What is the Washington Consensus? What are the criticisms of it?
The Washington Consensus is a set of market-oriented policy prescriptions promoted by the IMF and World Bank for developing countries seeking loans: trade liberalisation, deregulation, privatisation, fiscal discipline (cut deficits), tax reform, competitive exchange rates, secure property rights, FDI openness. Criticisms: (1) SAP austerity cuts social spending, worsening poverty and inequality (Stiglitz); (2) "one-size-fits-all" ignores country-specific contexts; (3) Ha-Joon Chang argues developed countries industrialised using protection and state intervention, then demanded free markets from developing countries — "kicking away the ladder"; (4) East Asian success used state-directed industrial policy, not pure free markets.
What is the difference between a depreciation and a devaluation?
Depreciation: a fall in the value of a currency under a floating exchange rate system, caused by market forces (excess supply of the currency in forex markets). Devaluation: a deliberate, official reduction in the value of a currency by the government or central bank under a fixed exchange rate system. Both result in the currency being worth less in terms of foreign currencies, but depreciation is market-driven while devaluation is a policy decision.
State three arguments FOR trade protection and evaluate one of them.

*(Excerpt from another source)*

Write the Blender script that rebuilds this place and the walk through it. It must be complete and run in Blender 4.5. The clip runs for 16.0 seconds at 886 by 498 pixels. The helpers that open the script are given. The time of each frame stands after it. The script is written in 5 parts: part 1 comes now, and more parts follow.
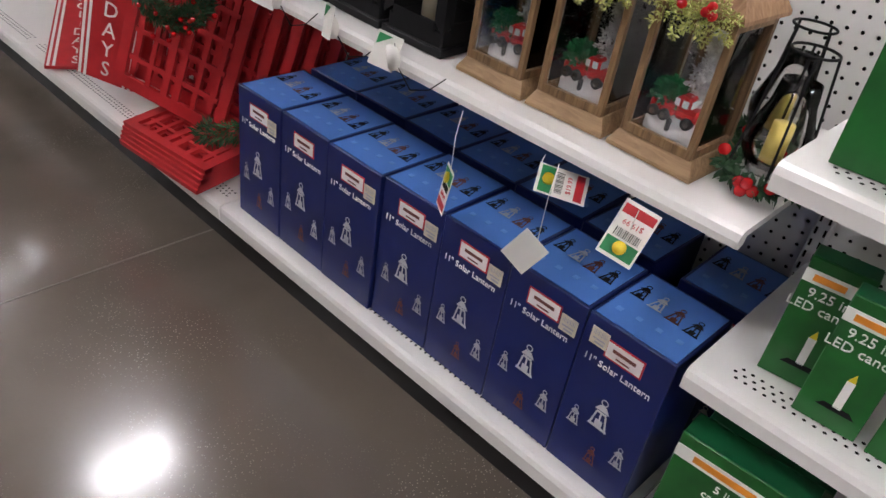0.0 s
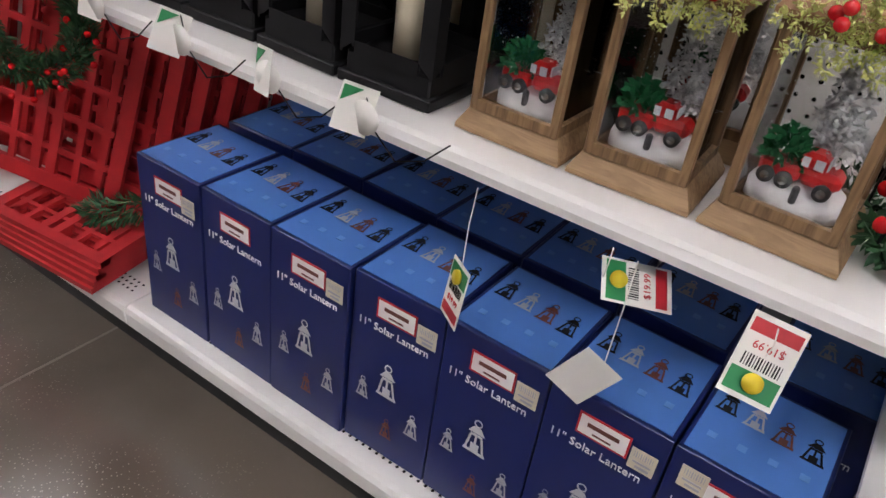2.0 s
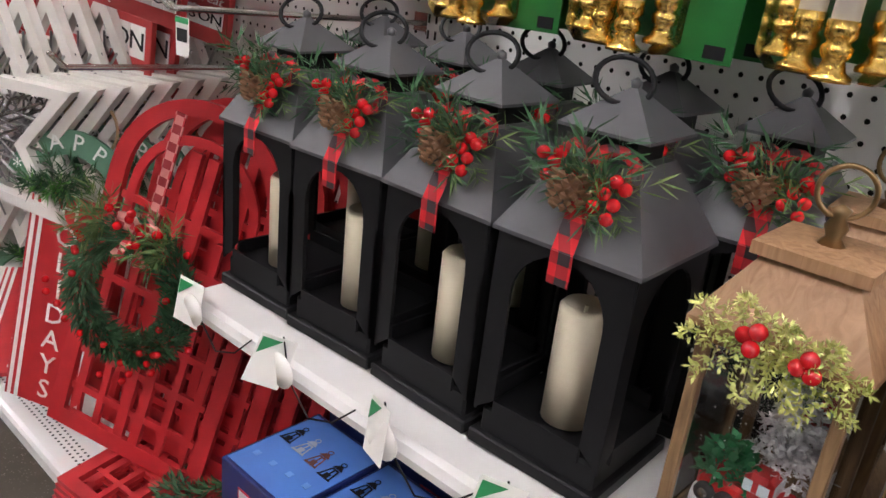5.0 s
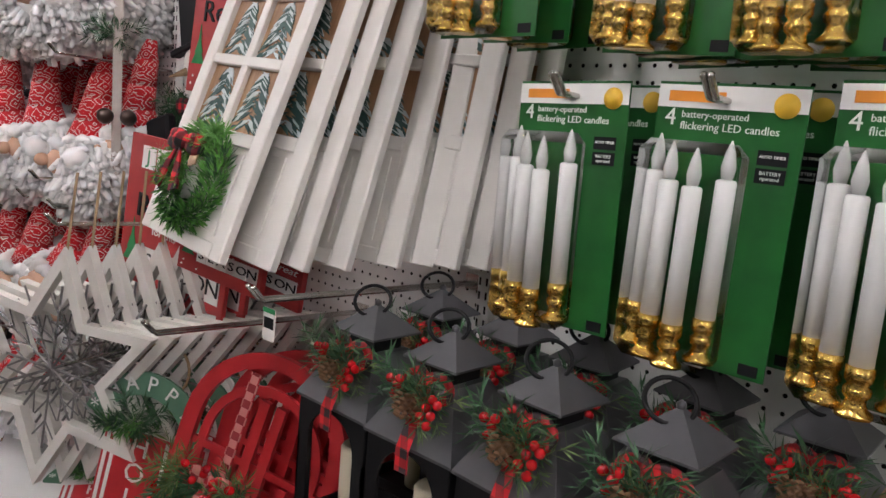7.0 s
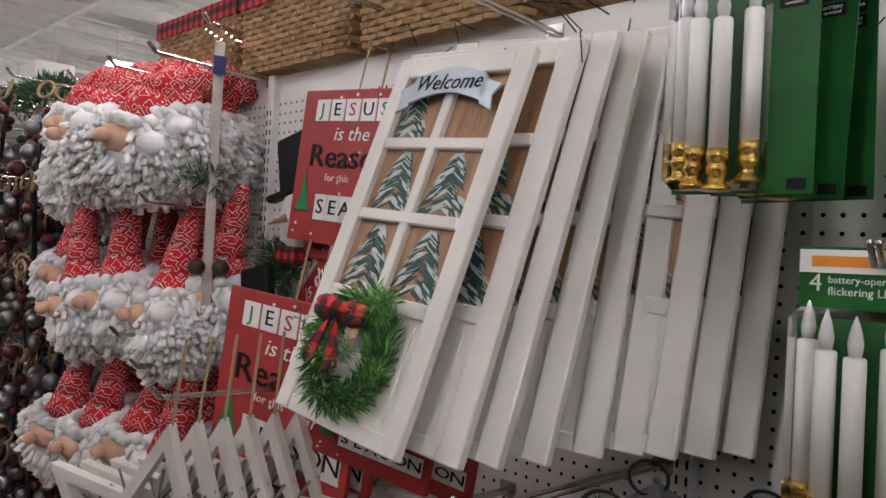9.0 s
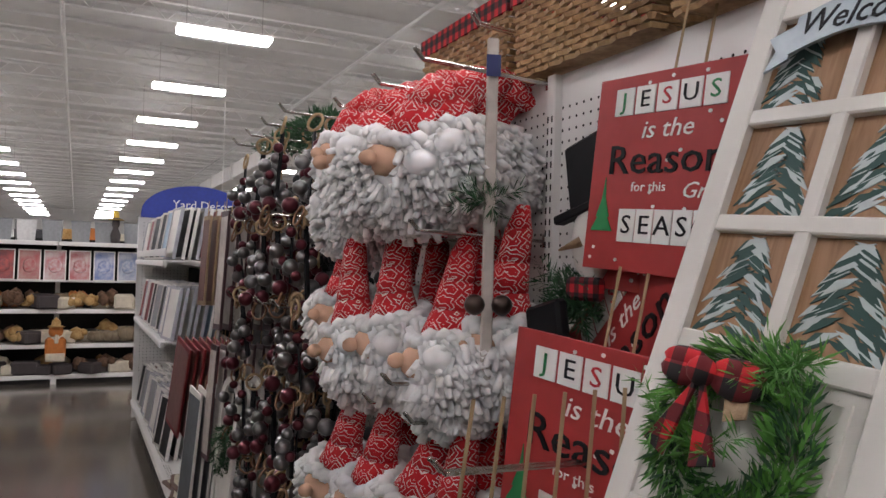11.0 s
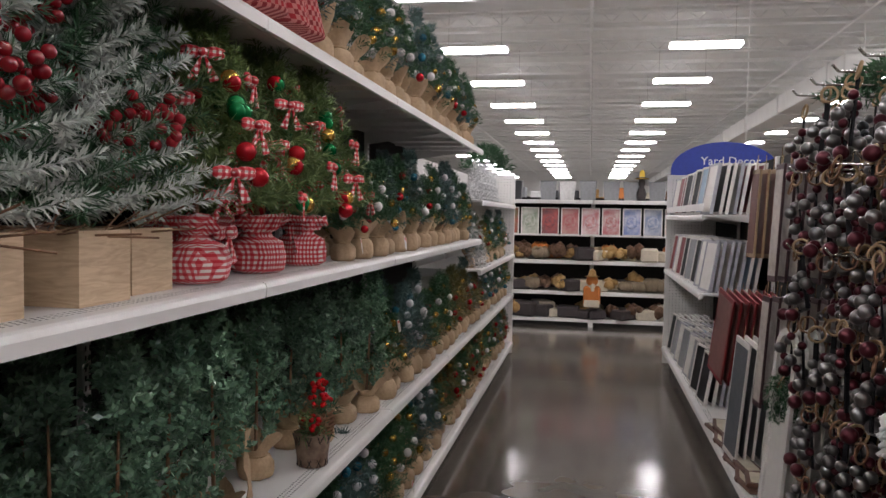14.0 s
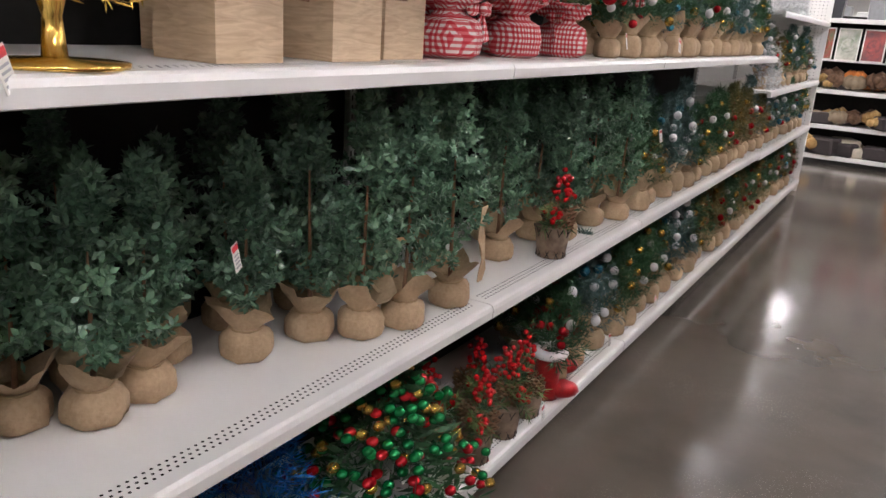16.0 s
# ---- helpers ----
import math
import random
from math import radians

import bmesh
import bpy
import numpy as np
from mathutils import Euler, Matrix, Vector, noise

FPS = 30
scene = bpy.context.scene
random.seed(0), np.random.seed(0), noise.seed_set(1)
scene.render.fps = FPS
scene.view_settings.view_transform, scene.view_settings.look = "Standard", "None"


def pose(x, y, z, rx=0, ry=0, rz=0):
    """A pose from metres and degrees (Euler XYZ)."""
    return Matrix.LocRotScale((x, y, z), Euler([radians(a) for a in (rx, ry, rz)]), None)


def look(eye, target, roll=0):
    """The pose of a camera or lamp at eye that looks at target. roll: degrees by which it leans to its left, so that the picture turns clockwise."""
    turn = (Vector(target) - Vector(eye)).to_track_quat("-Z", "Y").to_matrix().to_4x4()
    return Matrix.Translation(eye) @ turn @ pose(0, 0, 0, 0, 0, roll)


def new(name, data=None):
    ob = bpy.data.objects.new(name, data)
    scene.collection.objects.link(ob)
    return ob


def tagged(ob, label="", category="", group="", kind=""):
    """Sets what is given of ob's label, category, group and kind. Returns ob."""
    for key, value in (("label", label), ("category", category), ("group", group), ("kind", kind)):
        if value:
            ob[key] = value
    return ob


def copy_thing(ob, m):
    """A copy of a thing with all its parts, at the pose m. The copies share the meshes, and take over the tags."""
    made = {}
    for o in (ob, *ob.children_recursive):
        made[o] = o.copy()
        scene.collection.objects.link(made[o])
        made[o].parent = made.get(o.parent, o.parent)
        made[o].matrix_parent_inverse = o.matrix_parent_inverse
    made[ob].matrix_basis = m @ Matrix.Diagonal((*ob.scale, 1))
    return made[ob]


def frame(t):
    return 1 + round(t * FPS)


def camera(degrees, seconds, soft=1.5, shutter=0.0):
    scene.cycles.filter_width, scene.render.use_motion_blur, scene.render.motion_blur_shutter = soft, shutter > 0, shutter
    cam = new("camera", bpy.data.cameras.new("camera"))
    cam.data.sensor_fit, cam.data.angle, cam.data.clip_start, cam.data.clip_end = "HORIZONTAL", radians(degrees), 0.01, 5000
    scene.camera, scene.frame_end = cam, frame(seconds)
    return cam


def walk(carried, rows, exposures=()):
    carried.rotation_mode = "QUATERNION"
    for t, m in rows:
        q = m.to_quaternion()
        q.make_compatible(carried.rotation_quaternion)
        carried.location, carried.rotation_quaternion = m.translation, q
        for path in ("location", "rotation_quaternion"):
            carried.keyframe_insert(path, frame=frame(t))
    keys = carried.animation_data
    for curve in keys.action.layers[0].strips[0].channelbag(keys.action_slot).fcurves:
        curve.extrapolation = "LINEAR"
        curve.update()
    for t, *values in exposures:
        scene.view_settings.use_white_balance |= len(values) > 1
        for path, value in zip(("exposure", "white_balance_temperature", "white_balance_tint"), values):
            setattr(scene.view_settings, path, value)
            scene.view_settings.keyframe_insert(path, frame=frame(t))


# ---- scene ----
cam = camera(60.6, 16.0)
PATH = [
    (0, (0.05, 0.145, 1.266), (1.338, 1.181, 0.14), 9.7),
    (0.5, (0.085, 0.25, 1.242), (1.419, 1.24, 0.128), 10.5),
    (1, (0.12, 0.369, 1.226), (1.528, 1.276, 0.133), 11.3),
    (1.5, (0.185, 0.442, 1.193), (1.623, 1.311, 0.109), 9.7),
    (2, (0.258, 0.494, 1.167), (1.705, 1.355, 0.087), 8.4),
    (2.5, (0.33, 0.536, 1.16), (1.782, 1.391, 0.083), 8.4),
    (3, (0.4, 0.587, 1.178), (1.853, 1.452, 0.109), 8.3),
    (3.5, (0.44, 0.643, 1.189), (1.894, 1.573, 0.18), 7.7),
    (4, (0.449, 0.698, 1.209), (1.861, 1.757, 0.267), 6.0),
    (4.5, (0.45, 0.724, 1.229), (1.858, 1.87, 0.391), 6.0),
    (5, (0.45, 0.731, 1.259), (1.871, 1.943, 0.544), 6.5),
    (5.2, (0.444, 0.73, 1.268), (1.873, 1.968, 0.616), 6.7),
    (7.3, (0.35, 0.73, 1.441), (1.766, 2.124, 1.208), 4.3),
    (7.5, (0.336, 0.74, 1.452), (1.746, 2.147, 1.268), 3.9),
    (8, (0.31, 0.804, 1.469), (1.726, 2.213, 1.37), 3.8),
    (8.2, (0.292, 0.85, 1.469), (1.726, 2.244, 1.412), 3.9),
    (10.3, (0.393, 1.329, 1.475), (1.569, 2.945, 1.537), 2.0),
    (10.5, (0.415, 1.355, 1.47), (1.51, 3.028, 1.531), 1.8),
    (11, (0.44, 1.406, 1.462), (1.31, 3.206, 1.513), 1.5),
    (11.5, (0.434, 1.416, 1.457), (1.078, 3.309, 1.497), 1.0),
    (12, (0.406, 1.417, 1.45), (0.83, 3.372, 1.471), 0.2),
    (12.5, (0.351, 1.409, 1.444), (0.53, 3.401, 1.437), -0.0),
    (13, (0.283, 1.368, 1.448), (0.241, 3.367, 1.417), 0.0),
    (13.5, (0.235, 1.313, 1.447), (0.013, 3.3, 1.391), 0.4),
    (14, (0.218, 1.254, 1.441), (-0.162, 3.216, 1.35), 1.0),
    (14.5, (0.222, 1.199, 1.427), (-0.28, 3.131, 1.305), 2.1),
    (15, (0.236, 1.18, 1.394), (-0.397, 3.052, 1.084), 3.2),
    (15.5, (0.251, 1.204, 1.368), (-0.541, 2.976, 0.887), 4.0),
    (16, (0.299, 1.291, 1.359), (-0.692, 2.929, 0.781), 3.8),
]
EXPOSURE = [(0, 0.4), (2.5, 0.58), (4, 0.9), (5, 0.95), (7.5, 0.15), (10.5, -0.3), (12.5, -0.5), (14, -0.35), (15, 0.0), (16, 0.35)]
walk(cam, [(t, look(eye, target, roll)) for t, eye, target, roll in PATH], EXPOSURE)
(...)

Arguments: (1) Infant industry — protect emerging industries while they build scale to compete. (2) Protect jobs — prevent structural unemployment when cheap imports undercut domestic industry. (3) Prevent dumping — anti-dumping duties against firms selling below cost. Evaluation of infant industry: theory is sound (learning-by-doing justifies temporary protection) but in practice, protection often becomes permanent as industries lobby to maintain it, leading to inefficiency and higher consumer prices. Also, it may violate WTO rules and invite retaliation. The key condition — that the industry eventually becomes competitive — is hard to guarantee.